Angelina, my wife, is a smart woman. She found out within the year, and the apartment became a place nobody wanted to be in. Rather than watch us fight, my eldest son spent as many nights as possible at the homes of his friends. Sometimes, at home, he would chant with his mother, tears on his face. I never joined them.

Maybe this sounds un-Buddhist, but when my wife encountered the practice, her prayer was to banish me from her life—if not from the face of the earth! Yet she must have felt something while chanting that she wanted me to feel, too, because within a few months, she tricked me into attending a kosen-rufu gongyo meeting. “Just drop us off,” she said. And then, “Just find a parking spot and come inside—just to the lobby!” And then I’m being heckled up the stairs from behind, toward this rumbling. I sat in the back of this large meeting room, looking around.

Casually, I snuck out, then bounded downstairs. But my wife was right behind me, dragging me up those stairs a second time, cursing me all the way to the front of the room. Sitting in front of the Gohonzon, right in the center of the rumble, this Nam-myoho-renge-kyo—I remember thinking: What? But when it was all over, a man gave some closing words, discussing the concept of karma. Listening, I thought: Wait a minute… This makes sense! My problems, according to Buddhism, were the result of my own unique karma. They were my responsibility and mine alone to change. I could transform my circumstances, but that transformation had to begin within my own life.

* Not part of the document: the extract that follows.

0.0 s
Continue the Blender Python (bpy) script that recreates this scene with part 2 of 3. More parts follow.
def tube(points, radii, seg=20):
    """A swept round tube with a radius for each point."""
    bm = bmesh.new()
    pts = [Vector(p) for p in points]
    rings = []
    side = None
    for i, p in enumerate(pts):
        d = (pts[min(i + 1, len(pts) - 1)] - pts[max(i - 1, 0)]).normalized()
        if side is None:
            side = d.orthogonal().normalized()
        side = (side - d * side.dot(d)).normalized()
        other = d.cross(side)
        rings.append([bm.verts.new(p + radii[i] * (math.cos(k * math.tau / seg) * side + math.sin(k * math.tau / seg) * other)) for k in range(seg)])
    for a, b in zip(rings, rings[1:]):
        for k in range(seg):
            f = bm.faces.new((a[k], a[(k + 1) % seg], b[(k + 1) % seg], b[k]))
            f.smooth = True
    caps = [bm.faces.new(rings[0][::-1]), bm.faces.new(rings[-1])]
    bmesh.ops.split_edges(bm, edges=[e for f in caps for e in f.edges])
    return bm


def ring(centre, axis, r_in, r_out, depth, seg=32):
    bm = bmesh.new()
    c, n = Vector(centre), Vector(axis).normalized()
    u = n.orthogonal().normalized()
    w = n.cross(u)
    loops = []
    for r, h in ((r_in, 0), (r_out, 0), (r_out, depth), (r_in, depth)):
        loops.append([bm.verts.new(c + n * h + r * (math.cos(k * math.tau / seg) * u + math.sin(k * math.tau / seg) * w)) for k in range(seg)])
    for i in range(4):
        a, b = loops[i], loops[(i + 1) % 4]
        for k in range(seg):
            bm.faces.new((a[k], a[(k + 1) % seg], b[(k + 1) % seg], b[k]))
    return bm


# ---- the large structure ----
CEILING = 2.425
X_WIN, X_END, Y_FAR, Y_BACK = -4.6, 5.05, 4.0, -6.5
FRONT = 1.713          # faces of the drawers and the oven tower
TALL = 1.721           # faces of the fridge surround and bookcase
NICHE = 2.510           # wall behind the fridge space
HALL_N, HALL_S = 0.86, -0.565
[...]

The next morning I woke up before work, at 4 a.m., crept downstairs and opened up that altar my wife had brought home. I began chanting, slowly, slowly, to the Gohonzon. And I felt my body was warm, sweating. And I was reflecting, rewinding, all my stupidity, all the misery I’d caused my family. And my face was wet. I was crying.

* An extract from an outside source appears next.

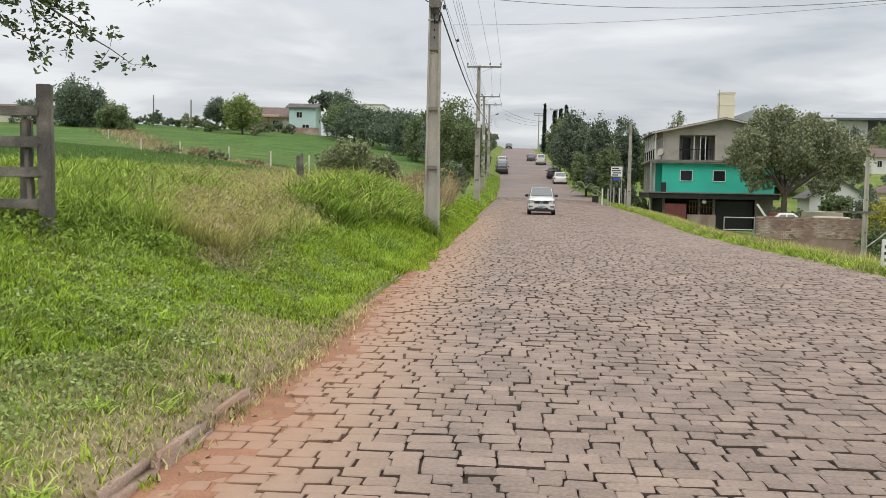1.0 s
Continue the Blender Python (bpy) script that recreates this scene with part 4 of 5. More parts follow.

Bewildered, I rushed upstairs and woke Angelina. “What’s happening to me?”

A tough question for 5 a.m.; she batted me off and went back to sleep.

To prevent this from becoming a regular thing, she started buying me books written by Ikeda Sensei. I came to understand what was happening: I was seeing my life clearly for the first time.

Yes, we had lost the house in LA, but this was an external, material thing. My own deep-seated selfishness, not the loss of our house, had caused my family’s unhappiness. If a happy home was possible, its foundation would have to be dug deep within my own life. Understanding this much, I dove headlong into SGI activities with my boys and began sharing Buddhism with others to the best of my ability. For the next six years, we welcomed members at the center every Sunday, doing Soka Group and men’s security side-by-side. Through a Filipino-language study group that we jump-started, my youngest son, Rainier, met Jenelyn, the woman he would marry. Jen chants powerful daimoku. It is no coincidence that their children are so unbelievably energetic.

Fast-forward 14 years, and we have become so strong as a family that we decided to purchase a house together. My wife and I moved in with them this month. This time, the foundation is deep; my appreciation for my wife, children, grandchildren, immense. Neither I nor this happy home is going anywhere. The important thing is to dig deep; to chant Nam-myoho-renge-kyo with a lion’s roar; to seek Sensei’s heart and build from there.

Rainer with his family in front of their new home in Long Island, N.Y., September 2021.

Rainer with his family in front of their new home in Long Island, N.Y., September 2021. Photo by Carolyn Obedencio.

 

The foundation—make it deep, make it deep; dig right down to the very bedrock.